The problem with Ensor, who can’t seriously be spoken of in the same breath as Bacon, is that his japery rarely sounds a deeper note. He thinks that painted society amounts to painted death’s heads, and that’s that. As with Aubrey Beardsley, another morbid sensationalist, your initial frisson fades quickly—at least mine did. I felt sorry for a recluse of Ensor’s undoubted gifts who portrayed himself in one small work as the crucified Christ, with the letters INRI changed to ENSOR over the savior’s head and a motley crew of commedia dell’ arte buffoons scattered at the foot of the cross. These represent the local art critics who barely acknowledged his existence, disdained him when they did, and knew nothing of his lonely grandiosity.  There’s a neurotic self-importance that I find offputting in Ensor, a compulsion to make himself the center of attention while pushing away real human contact at the same time.
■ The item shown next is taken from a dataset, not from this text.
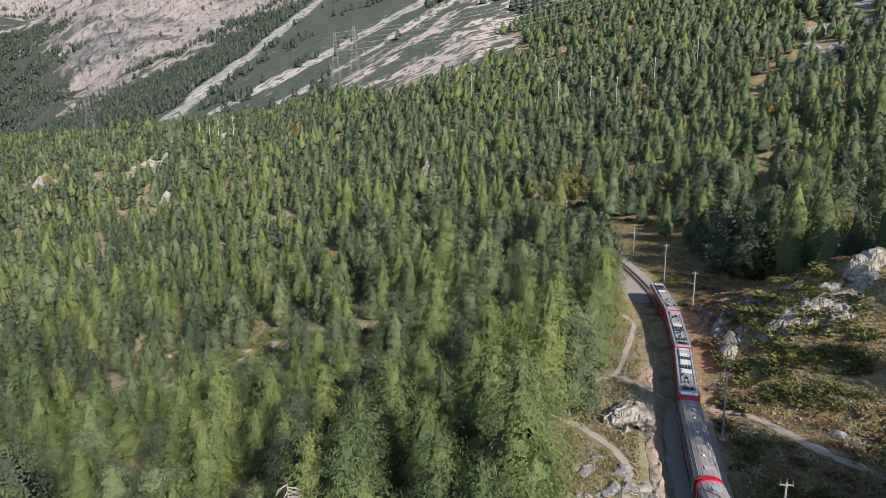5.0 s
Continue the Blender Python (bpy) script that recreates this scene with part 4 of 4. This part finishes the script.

In time Ensor eventually received acclaim, being made a baron by the Belgian king in 1929. He remained in his home town of Ostende through the Nazi occupation, and after the war he was a familiar sight, we are told, taking his daily constitutional around town. I imagine that going outdoors didn’t require him to leave the world inside, one that is too redolent of pitiable psychological distortions for me to visit longer than half an hour. Others may feel quite differently, but then, I always skipped the fun house when I went to the county fair.

The Intrigue (1890)

The Intrigue (1890)

About the author

Huntley Dent

Huntley Dent is a freelance writer and editor who lives in Santa Fe.

Readers Comments (1)

  1. Sometimes, especially at a museum like MoMA, we need nothing less than to be slapped in the face. I can think of no other artist who is better at waking me up more rudely, and perceptively, than Ensor. It seems a wee irresponsible to write a review of an exhibition as large and rich as the Ensor bonanza at MoMA while openly admitting to having only viewed it for 30 minutes. Now, don’t get me wrong. This certainly wasn’t a perfect retrospective. I found myself disappointed on numerous levels, mostly missing crucial works–and “Christ’s Entry into Brussels” certainly wasn’t the only strangely absent picture (I realize this was likely a result of loan logistics as much as curatorial choice, but it was still tough to get over)–and feeling a lack of balance in the selection of works. However, Ensor isn’t to be blamed for these shortfalls. Rather, the work that was present was more than enough to enhance the artist’s already strong reputation as a painter’s painter. Remember, this guy was working at the same time as Gauguin. His surfaces are as wonderfully cruddy and rich as Kiefer or an early Rauschenberg and his bold coloristic statements make Frankenthaler and Noland seem timid. While his subject matter is certainly morbid, I think it is far more subtle and sophisticated than a simple sledgehammer to the head. Ensor’s paintings still seem as psychologically intense and complex as anything being done today, not to mention how radical they must have seemed when they were exhibited in the 1890s. Bacon is no slouch. I liked that exhibition, as an exhibition, as well or better than the Ensor exhibition. However, its hard to compare apples with oranges. While they are two of the most psychologically charged painters I can think of, their painterly language is so utterly different it seems impossible to compare them, nevertheless declare one “better” than the other. For a good’ ol’ aesthetic slap in the face, Ensor’s my man.